J-M. K. : Non, je ne crois pas. Les conceptions de l’être humain ont varié au fil du temps. Par exemple, au 17ème siècle, domine l’idée selon laquelle l’être humain est parfaitement rationnel et transparent – essentiellement à travers son langage, perçu comme une clé d’accès – et c’est seulement vers la fin du 18 siècle que ce mythe de l’unité de l’homme classique commence à être pris en défaut. Cela se renforce au 19ème siècle : la notion de relativité, liée à l’existence d’autres civilisations, d’autres manières de penser, tend à se développer. On va alors se rendre compte que l’être humain est clivé, qu’il est habité par des forces divergentes. Mais il faut vraiment attendre le 20ème siècle pour qu’il y aie une théorie claire. C’est Freud, avec la psychanalyse, qui montre que l’homme est traversé par des forces auxquelles il va attribuer des noms : le ça, le moi, le
surmoi. Le surréalisme veut faire éclater le corset qui enserre les potentialités de l’homme. Il part du principe qu’il y a un clivage, que l’être humain est fait de plusieurs couches, et qu’il s’agit de libérer celles que la structure sociale a emprisonnées. Bien sûr, une telle idée est préparée. Le symbolisme est un courant qui annonce cela, en affirmant que l’être humain est complexe et qu’il n’est pas transparent. Pour les symbolistes, nous sommes habités par un rythme mystérieux et inconnu, et tout ce que nous pouvons faire, c’est l’aborder de manière allusive, à travers les formulations dérivées que sont les symboles.

C4 : Est-ce que le surréalisme est toujours d’actualité?

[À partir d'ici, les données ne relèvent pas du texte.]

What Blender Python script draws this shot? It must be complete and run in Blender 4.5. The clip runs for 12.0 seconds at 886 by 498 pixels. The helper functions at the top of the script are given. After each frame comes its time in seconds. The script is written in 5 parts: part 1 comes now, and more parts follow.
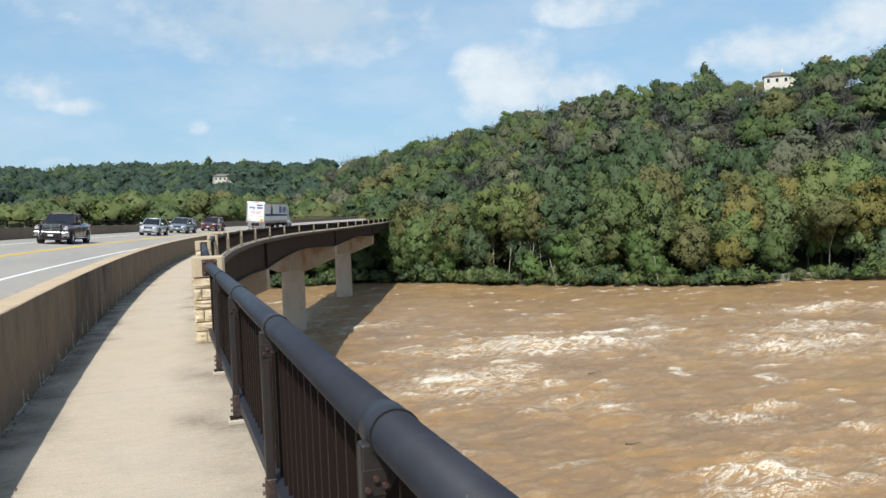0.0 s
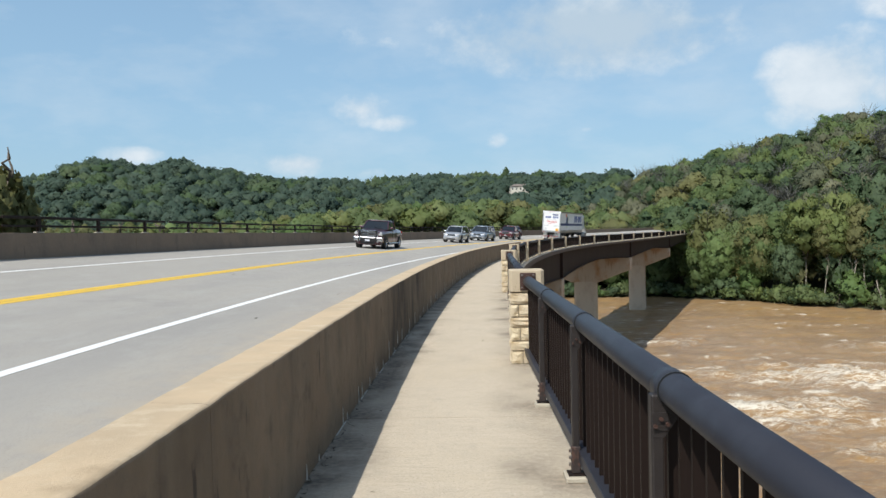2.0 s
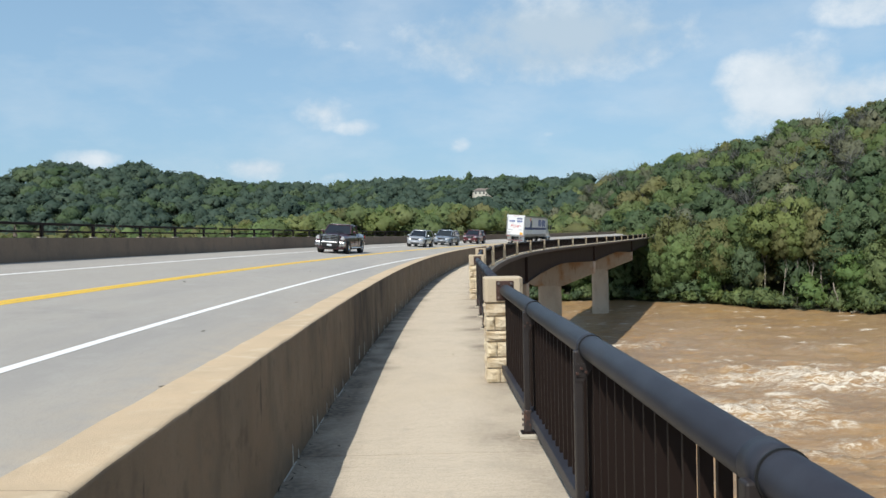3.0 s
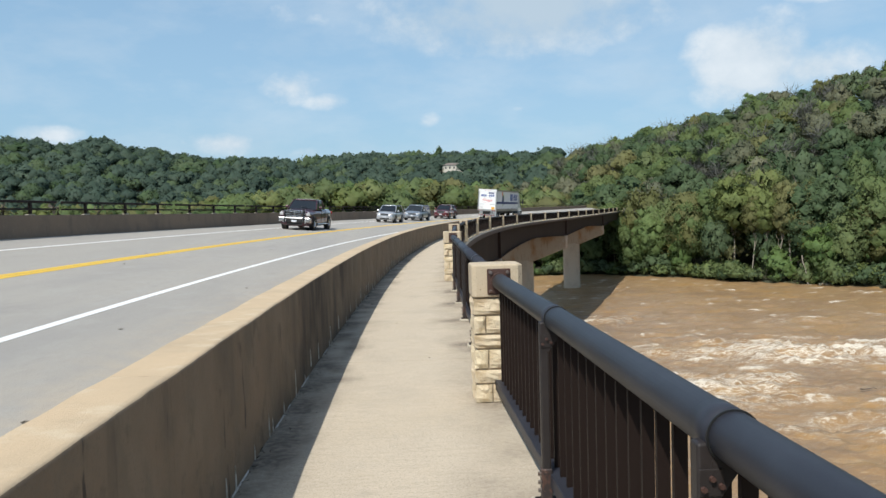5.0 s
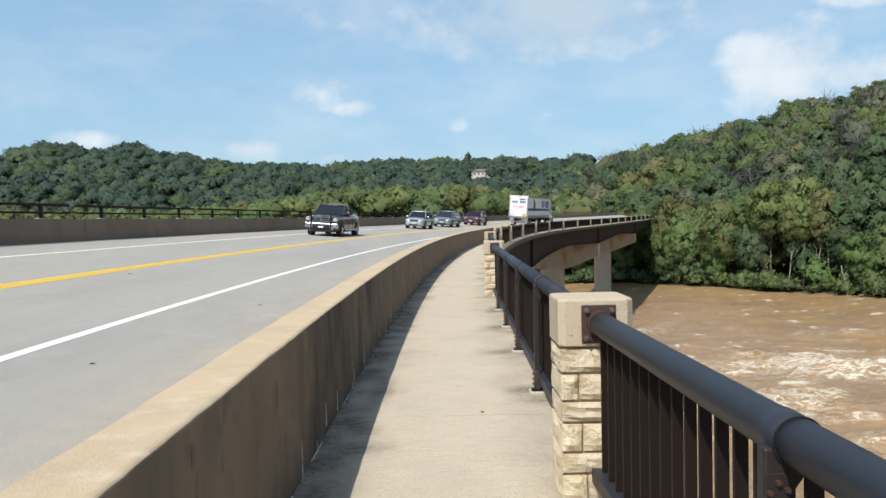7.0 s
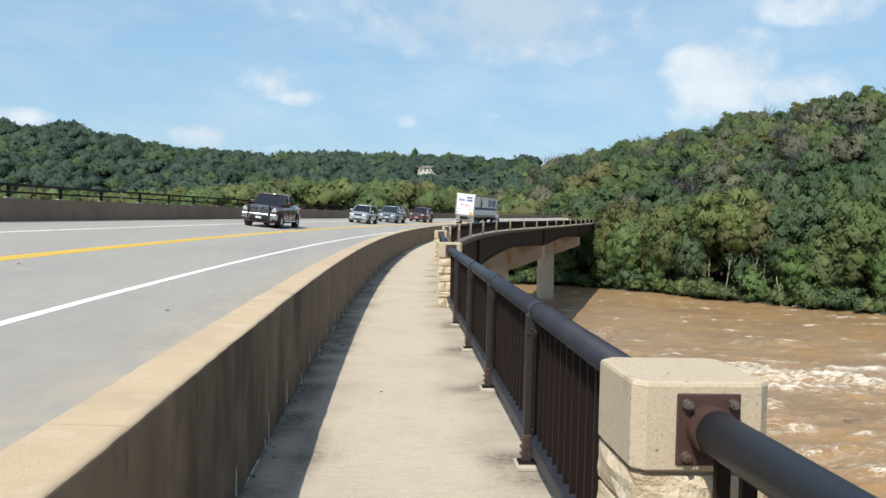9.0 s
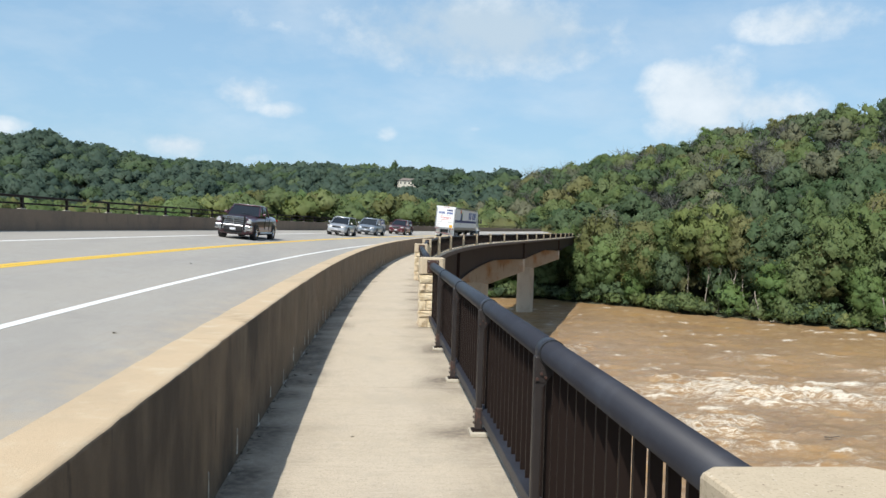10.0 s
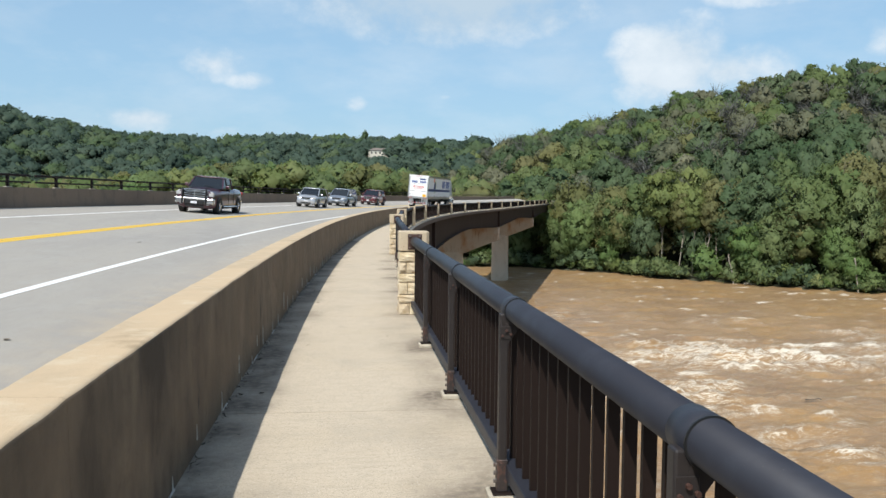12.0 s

J-M. K. : les aliénations sont évidemment toujours d’actualité ! Il est toujours nécessaire — et peut-être plus encore qu’à l’époque des surréalistes, puisqu’elles peuvent sembler plus « inoffensives » aujourd’hui — de les démonter. L’aliénation est ancrée dans la politique et dans la psychanalyse. Le surréalisme a été un moment fort dans ces luttes de la libération symbolique. Mais il y en a d’autres aujourd’hui. Les militants, les altermondialistes par exemple, n’utilisent pas les mêmes armes, mais la question reste d’actualité. Et que les activités de type artistique fonctionnant à travers les paroles ou les images puissent continuer à participer de cette lutte-là, c’est évidemment d’actualité. Mais on n’utilise plus les mêmes techniques, car il y a une espèce de grande force de pensée bourgeoise : la récupération. Par exemple, on vient d’inaugurer un Musée Magritte. Aujourd’hui, Magritte est devenu académique. Et ce sont les grandes banques, l’État, les institutions (l’armée peut-être, qui sait ?) qui sont peut-être là derrière : donc, quelque part, la puissance subversive doit être rallumée. Et celle de Magritte, en particulier, a été fortement récupérée! Les images de Magritte, comme celle de la Joconde, se retrouvent aujourd’hui dans les calendriers… Mais quelque part, son académisme était inscrit dans son art. Sa peinture est techniquement très académique et lisible. Son écriture sur les toiles est comparable à celle d’un instituteur. A l’époque, c’est le choc, car ces caractéristiques académiques sont mises sous un angle différent, celui de la dérision. Mais au fond, il était facilement « académisable ». Et s’il fallait trouver aujourd’hui la force de contestation qu’il y avait chez Magritte à l’époque, ce n’est plus vers lui, mais vers d’autres personnes qu’il faudrait se tourner .

C4 : On peut donc parler d’une récupération du surréalisme par le système … On voit par exemple de plus en plus de campagnes publicitaires qui utilisent des techniques surréalistes. A votre avis, à quoi est dû le succès de ces campagnes?

J-M. K. : D’abord, il y a une banalisation des découvertes à un moment donné. Quand Balzac a publié un roman, c’était quelque chose de novateur. Aujourd’hui, « Da Vinci Code » est un roman balzacien, en quelque sorte. La nouveauté se déplace sans cesse. Ensuite, le surréalisme permet de montrer quelque chose de banal sous des rapports nouveaux, de voir la réalité autrement, de casser les automatismes. Or, la publicité doit accrocher l’attention du spectateur, c’est son but premier. Lorsqu’on présente un dysfonctionnement, on produit cette première démarche, qui consiste à attirer l’attention. Mais immédiatement, la pub va rétablir l’ordre. Il ne s’agit pas de nous envoyer dans un univers parallèle. Les publicitaires veulent au contraire nous maintenir à toutes forces dans ce monde où on nous vend telle marque de voiture, telle marque de cigarette, telle marque de poudre à lessiver … La pub fonctionne sur cette double temporalité. Un temps d’ouverture, qui permet d’interroger, d’attirer l’attention, puis un temps de fermeture, où cette attention qu’elle a capté est redirigée non pas vers un monde parallèle qu’elle suggérerait, mais vers le produit bien réel qu’elle essaye de nous vendre.